Helen Keller’s story is one of my greatest inspirations. She took the ‘gift’ of blindness and deafness, and, after many brutal years of darkness, loneliness, and deep frustration, she overcame these immense obstacles and in turn gave herself so many incredible gifts of learning, knowledge, education, wisdom, spirituality, world travel, and so much more. Furthermore, she gave back by writing books (publishing 12 during her lifetime), sharing her stories, giving speeches, founding new organizations (including co-founding the American Civil Liberties Union), and serving as an inspiration for countless numbers of individuals as they come to grips with their own hardships. I think back on all the large and small setbacks I have suffered over the decades and ponder where I was able to receive some as gifts and many others simply as the deep injustices and burdens they presented, the kicks in the stomach (metaphorical and otherwise) and punches in the face.
So, where to we take this? The birthday concept and the gift-receiving mindset can be received and advanced or ignored however we like. I like to start the day by reminding myself what gifts I have been granted, what gifts I want to give myself, and what gifts I can grant to others. I don’t want to give the gift of a broken foot, collapsed lung, or loss of sight to anyone, but I can offer other small gifts of kindness and generosity every day to people who are struggling to make it through each day, often with hidden but profound internal burdens of their own.

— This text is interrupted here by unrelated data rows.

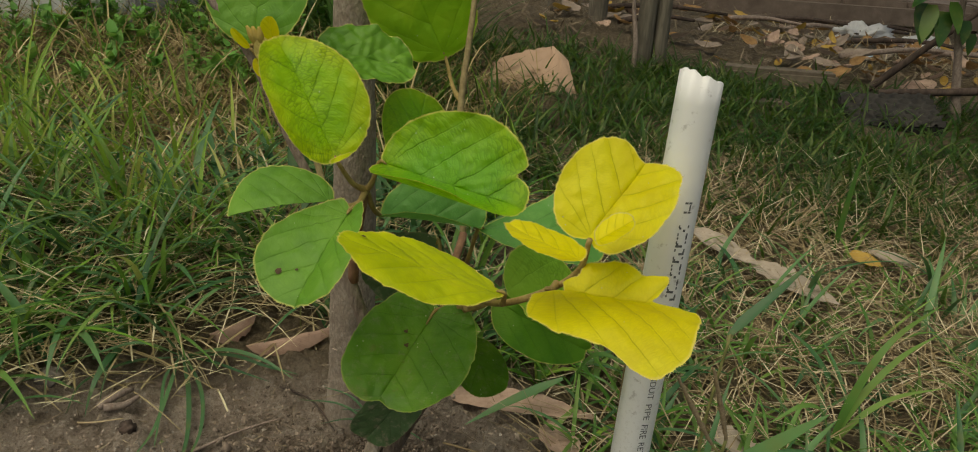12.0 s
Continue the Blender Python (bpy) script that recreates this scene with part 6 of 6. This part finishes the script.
# unseen broad tree, added to cast shade over the litter and the path
tree = thing("shade_tree", Vector((3.2, 3.6, 0.05)), "unseen broad-leaved tree added to shade the litter and path", "tree")
part("trunk", tube([(3.2, 3.6, 0.0), (3.1, 3.6, 0.9), (2.8, 3.6, 1.7), (2.5, 3.6, 2.3)], [0.13, 0.11, 0.09, 0.05], BARK, 14, 8, 0.1, 3), tree)
for limb in ([(2.8, 3.6, 1.7), (1.9, 2.8, 2.2), (0.8, 2.3, 2.45)], [(2.85, 3.6, 1.6), (2.3, 2.7, 2.1), (1.7, 1.9, 2.4)], [(2.5, 3.6, 2.2), (2.2, 2.9, 2.5), (1.3, 2.4, 2.6)]):
    part("limb", tube(limb, [0.06, 0.04, 0.015], BARK, 10, 8, 0.1, 4), tree)
rng = random.Random(41)
rows = []
for k in range(150):
    c = (rng.gauss(1.35, 0.75), rng.gauss(2.15, 0.42), rng.gauss(2.45, 0.22))
    for _ in range(34):
        rows.append((c[0] + rng.gauss(0, 0.13), c[1] + rng.gauss(0, 0.13), c[2] + rng.gauss(0, 0.09), rng.uniform(0.09, 0.16), rng.uniform(0.05, 0.08), rng.uniform(0, 6.28), rng.uniform(0.6, 1.9), 0.5))
part("crown", blades_data(rows, GLOSS_LEAF, 4, 0.15), tree)

# ---- brick path at the back ----
path_bed = new("pavement", box_data("pavement", 9.0, 3.6, 0.06, PAVER, 0.0))
path_bed.matrix_basis = Matrix.Translation((0.6, 4.95, 0.095))
tagged(path_bed, "worn brown brick path strewn with dry leaves", "pavement", kind="structure")
bricks = [box_data("brick", 0.225, 0.105, 0.05, PAVER, 0.006, 0.004, s) for s in range(4)]
rng = random.Random(2)
for j in range(13):
    for i in range(20):
        ob = new("brick", bricks[rng.randrange(4)])
        ob.parent = path_bed
        x, y = -2.1 + i * 0.236 + (0.118 if j % 2 else 0), -1.72 + j * 0.116
        ob.matrix_basis = Matrix.Translation((x, y, 0.026 + rng.uniform(-0.003, 0.003))) @ Matrix.Rotation(rng.uniform(-0.02, 0.02), 4, "Z")
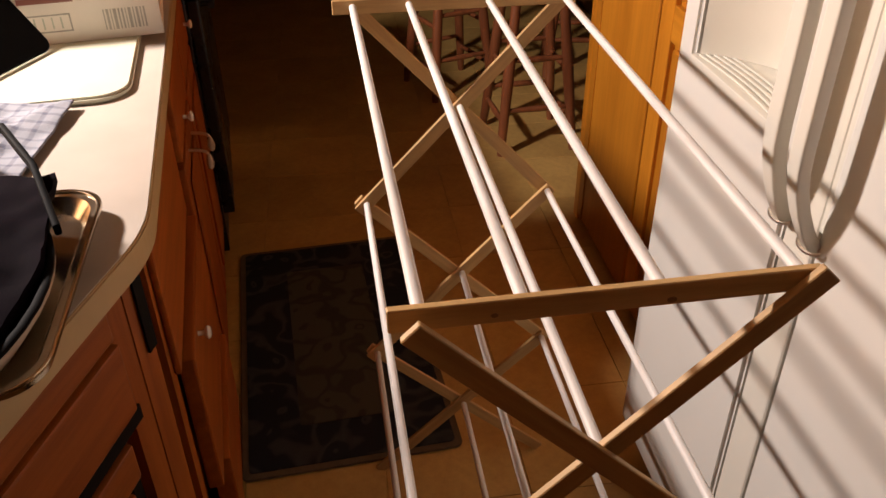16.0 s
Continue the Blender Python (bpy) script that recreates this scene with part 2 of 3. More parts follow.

And, what about presents or “presence” as highlighted in the title of this reflection. “Presence” is truly one of the greatest gifts that we can not only give to ourselves but that we can give to others. Being present in the moment. How often have we heard about that importance of that? Nowadays, we understand presence as mindfulness. What greater gift can you grant to those in need of a little inspiration, a little guidance, a little reassurance than your presence? What greater gift can you give to yourself than a little presence in the moment? What better way to grant birthdays to your own children, spouse, family, and friends than to give them your presence? Write that letter, make that phone call, give that recognition, show that sign of praise, appreciation, or acceptance.
Can you identify some hidden gifts that you have received in the past week, month, or year? What happened during that time? Did you recognize those gifts? What can you do to position yourself to better give and receive gifts and presence? How might you be able to celebrate every day as your birthday?